If San Francisco did not exist, it would have to be invented, to balance out the existence of LA and act as its counterweight. Everything in nature has its opposite — black and white, good and bad, heaven and hell — and San Francisco is the very antithesis of LA: the hope to LA’s despair, the yang to LA’s yin, the warm vitality to LA’s frozen dread.

Usually it is too simplistic to sort reality into such mutually exclusive, dichotomous categories. Nothing in the human world is so clear-cut; everything has aspects of light and shadow to it. But it’s so easy to place LA and San Francisco into those kinds of classes. LA really is the place where your dreams and destiny are destroyed and San Francisco really is the place where your dreams and destiny are fulfilled. The only catch is that San Francisco fulfills them on its own terms.

If paranoia is the all-pervasive ambience in LA, then pronoia (the belief that the people around you, as well as the whole Universe, are conspiring to secretly help you and to do you good) is the predominant mood in San Francisco. (The name ‘San Francisco’ bears an aural resemblance to Safe No Risk(o), while the name ‘LA’ suggests aLArm.) And, just as the threats that paranoiacs believe are being directed at them do not have to be real to make paranoiacs’ life a misery, so the good deeds that the pronoiacs believe are being done for them do not have to be real to make their life bliss. It is enough that one has that particular attitude; it is enough to believe that that is the case.

Sometimes you have to wonder whether San Francisco is such a happy and serene place because its residents are so happy and serene — or are its residents so joyous and mellow because their city’s vibes are so joyous and mellow? Actually, this question is relevant for any place where people gather to live, work or associate together: Is it the people’s disposition and behavior which give the location its unique character and vibes, or is it the location’s innate character and vibes which make its denizens feel and act the way they do? Or perhaps it is a process that works both ways, with the two effects reinforcing one another in a kind of a perpetual loop: the mood of the people imbues the character of the place, which in turn imbues the mood of the people, which in turn imbues the character of the place…ad infinitum.

In any case, as opposed to LA, a city of nightmares posing as a city of dreams, San Francisco is a city of anti-nightmares, a city of the kind of dreams that, after you awaken from them, leave a warm, safe feeling in you for the rest of the day.

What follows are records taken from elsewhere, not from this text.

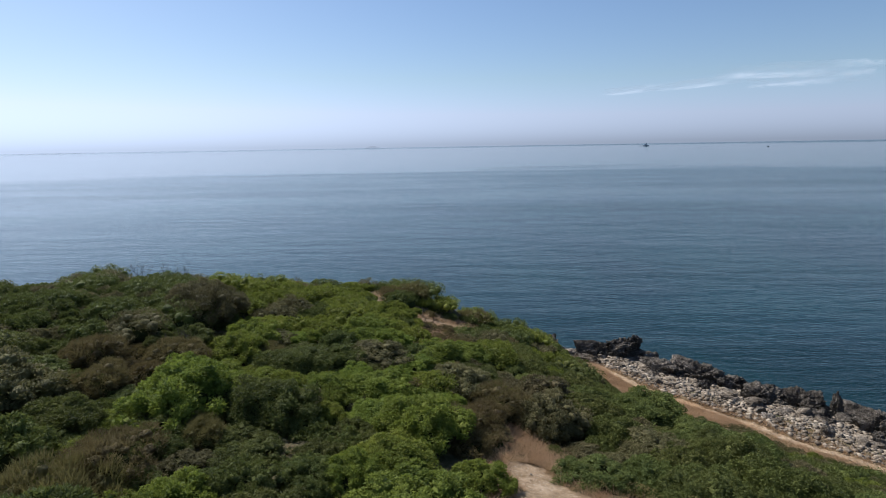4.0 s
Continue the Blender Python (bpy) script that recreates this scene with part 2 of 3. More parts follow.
def thing(name, m, label, category, group="", kind=""):
    ob = new(name)
    ob.matrix_world = m
    return tagged(ob, label, category, group, kind)


# ---- the lie of the land ----
SHORE = np.array([(-420, 150), (-110, 92), (-75, 79), (-60, 77.5), (-42, 78), (-25, 74.5), (-14, 74), (-4, 71), (3, 68), (10, 60), (17, 58.8),
                  (24, 50.8), (31, 44.8), (35.5, 37.4), (39.5, 31.2), (43, 25), (49, 22.5), (59, 19.5), (70, 13.5), (90, 4), (130, -12), (420, -120)], float)
RISE_AT = (-40, -6, 0, 3, 8, 12, 20, 30, 40, 60, 140)  # metres inland
RISE = (-12, -3, -0.5, 0.7, 1.4, 2.5, 7.2, 12, 13.6, 14.2, 15)  # height there
MOUNDS = ((-15, 24, 6, 0.5), (-22, 25, 6, 1.1), (-9, 24, 6, -0.7), (-9, 33, 5, 1.1), (-3, 33, 4, -0.6), (2, 15, 4, -0.8), (5, 22, 5, -1.6),
          (12, 11, 4, -0.8), (16, 4, 5, 1.3), (9, 27, 5, -0.3), (14, 36, 6, -5.9), (5, 41, 5, 1.7), (22, 14, 5, 1.0), (2, 48, 4, -1.4),
          (-4, 37.5, 2.6, 1.6), (-5.2, 40.4, 2.2, 0.8), (2.4, 38.6, 2.6, 0.2), (-12, 42, 6, -1.2), (-23, 40, 7, 0.4), (-36, 42, 10, -1.8), (-22, 52, 9, -1.2), (-40, 58, 12, -3.5), (-8, 50, 7, 1.4),
          (1, 34, 4, -0.5), (14, 16, 4, -0.5), (15, 22, 5, -0.9), (20, 18, 5, -1.6))  # x, y, reach, height


def along(line, x, y):
    """The distance from points to a line of corners."""
    best = np.full(np.shape(x), 1e9)
    for a, b in zip(line[:-1], line[1:]):
        ab = np.subtract(b, a).astype(float)
        s = np.clip(((x - a[0]) * ab[0] + (y - a[1]) * ab[1]) / (ab @ ab), 0, 1)
        best = np.minimum(best, np.hypot(x - a[0] - s * ab[0], y - a[1] - s * ab[1]))
    return best


def inland(x, y):
    """Metres from the water's edge, positive on land."""
    return np.where(y < np.interp(x, SHORE[:, 0], SHORE[:, 1]), 1, -1) * along(SHORE, x, y)


def ripple(x, y, size, seed):
    """Smooth unevenness from a few crossed waves, about -1 to 1."""
    r = np.random.RandomState(seed)
    out = 0
    for _ in range(7):
        a, k, ph = r.uniform(0, 6.28), r.uniform(0.6, 1.7) * 6.28 / size, r.uniform(0, 6.28)
        out = out + np.sin((x * np.cos(a) + y * np.sin(a)) * k + ph)
    return out / 3.5


def ground_z(x, y):
    x, y = np.asarray(x, float), np.asarray(y, float)
    d = inland(x, y)
    z = sum(np.interp(d + o, RISE_AT, RISE) for o in (-2, -1, 0, 1, 2)) / 5
    least = np.minimum(z, 1.5)
    for a, b, reach, up in MOUNDS:
        z = z + up * np.exp(-((x - a) ** 2 + (y - b) ** 2) / (2 * reach**2))
    z = np.maximum(z, least) - 2.4 * np.exp(-(((x - 1.5) / 5.5) ** 2) - ((y - 66.5) / 3.4) ** 2)  # and a small cove below the brow
    return z + 0.12 * ripple(x, y, 5.0, 3) * np.clip(d / 6, 0, 1)


TRACK = [(9, 1), (5, 4), (2.2, 9), (1.9, 12.5), (2.4, 14.4), (1.8, 15.9)]  # upper footpath
SPOT = [(1.7, 13.6), (3.1, 13.75)]
SPUR = [(3.1, 13.75), (4.9, 13.05)]
GULLY = [(1.8, 15.9), (1.6, 17.6), (0.9, 20), (-0.4, 24), (-1.6, 27.5), (-3.6, 31), (-5.6, 33), (-6.5, 35.2)]
SCAR = [(-2.8, 32.7), (-2.3, 33.2), (-1.6, 33.9), (-0.3, 34.9)]
CRESTWAY = [(-7.0, 35.8), (-5.8, 34.0)]
STRIP = [(9.4, 49.6), (11.4, 46.4), (13.2, 44.2), (16.2, 42.2), (19, 39.9)]  # dead grass uphill of the coast path
COAST_PATH = [(11.4, 51), (12.9, 48.3), (14.6, 45.5), (16.1, 43.7), (18.6, 41.2), (20.4, 39.6), (22.2, 37), (25, 34.4), (27.6, 31.8), (30.5, 29), (36, 22)]


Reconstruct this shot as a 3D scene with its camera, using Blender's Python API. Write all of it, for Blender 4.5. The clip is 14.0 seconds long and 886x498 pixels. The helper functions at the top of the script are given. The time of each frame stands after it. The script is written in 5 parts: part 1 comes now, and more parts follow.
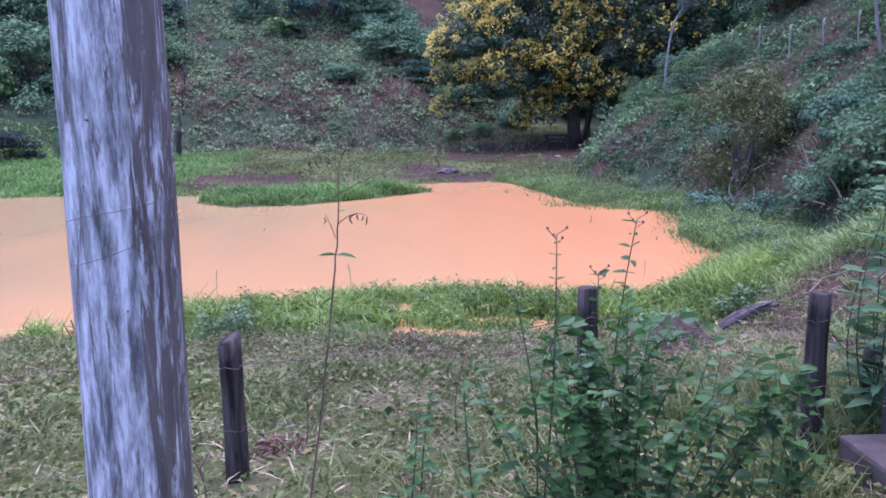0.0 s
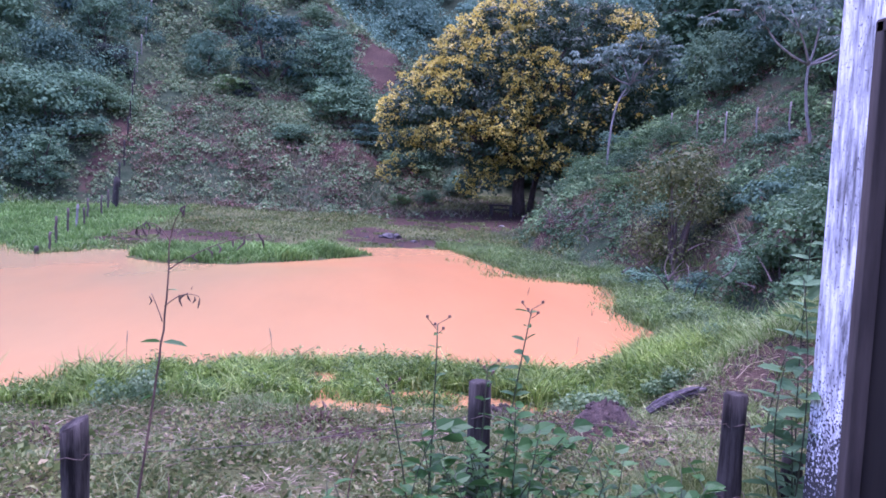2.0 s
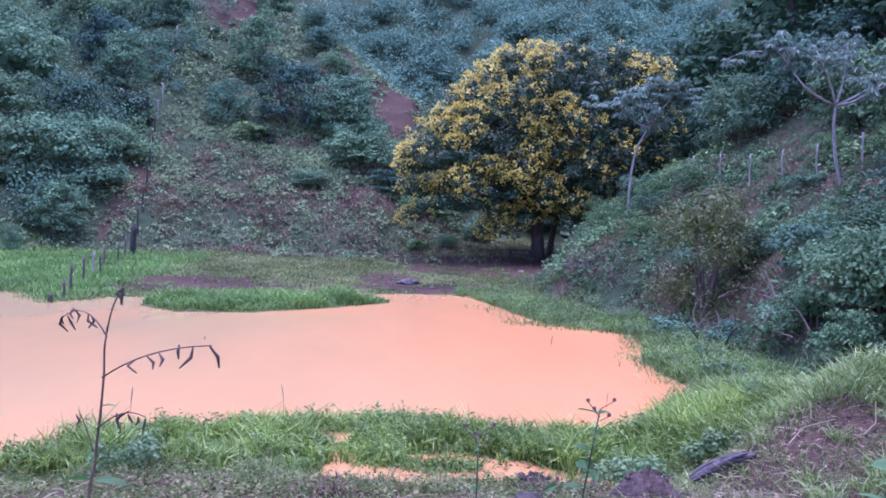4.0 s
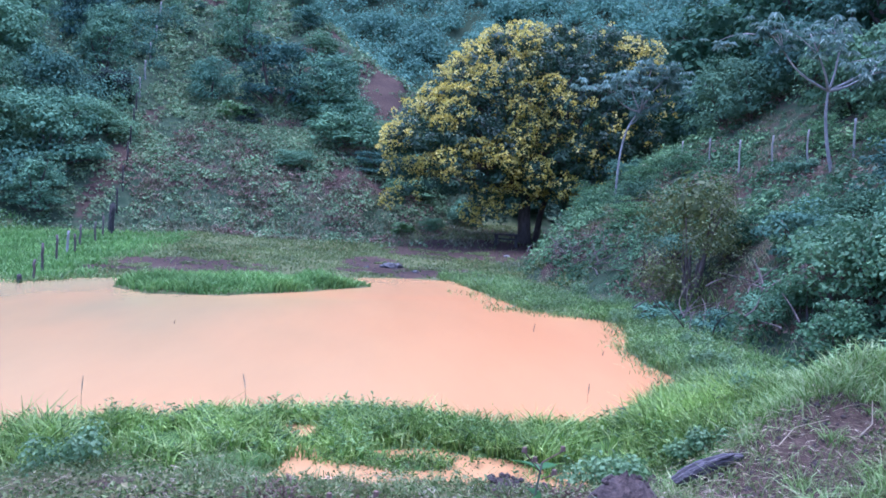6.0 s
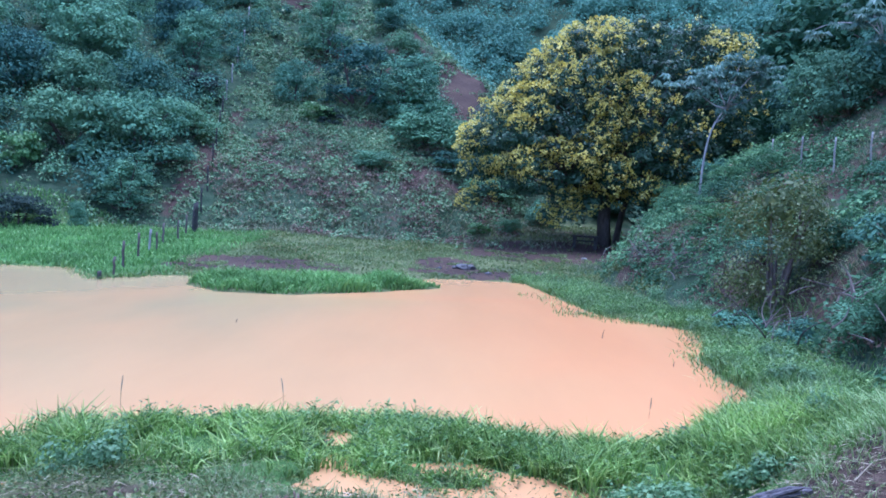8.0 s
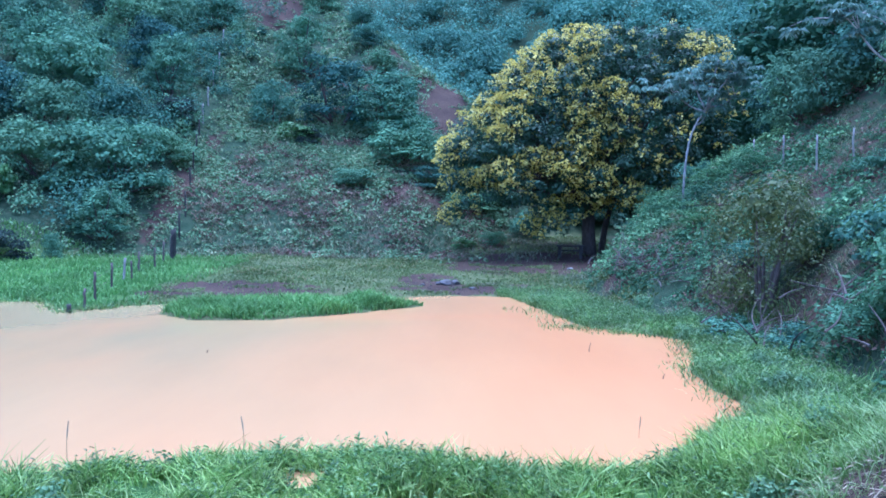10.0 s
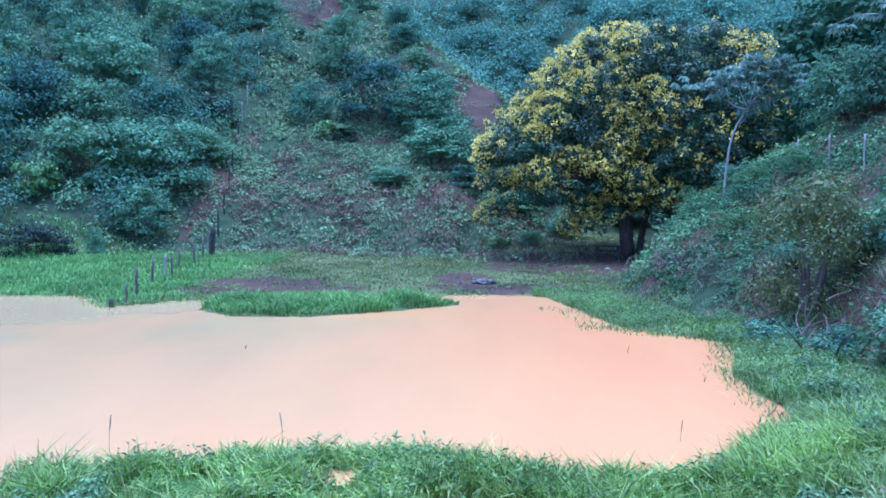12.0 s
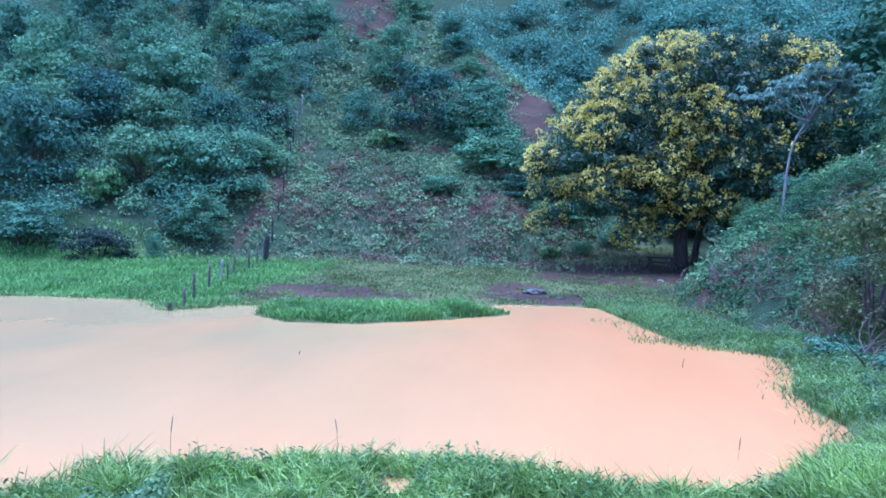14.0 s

That’s why I always cherish dreaming about it, and, fortunately enough, San Francisco is a place that had regularly appeared in my dreams, years before I ever arrived in it, and it still appears in my dreams, years after I visited it.

But I spent so little time in San Francisco when I finally went, that I often wonder whether the visit itself happened in my dreams too — especially as certain features of the city accentuate its surreal character: the soft, diffused light permeating it; the splashes of wild, vivid color on its distant hills; the road that winds unceasingly from side to side, like a colossal snake that is slowly uncoiling while making its way down a hill, and the massive sea lions dwelling incongruously right next to the city’s center (even the animals can sense and are drawn to the safe haven that is San Francisco).

Maybe such an enchanting place can’t really exist in our world. What if, indeed, San Francisco has always been a mirage, without any reality or substance to it? Or is San Francisco just an idealized fictional construct representing the Promised Land on which we all could pin our aspirations for a utopian existence? Or what if, all along, San Francisco has been my own very cherished delusion, an invention of my overactive imagination that had given me sustenance and hope during my struggles and crises? That would certainly explain why I have always felt such an uncannily powerful personal affinity to it and why it has been such a persistent presence in my dreams.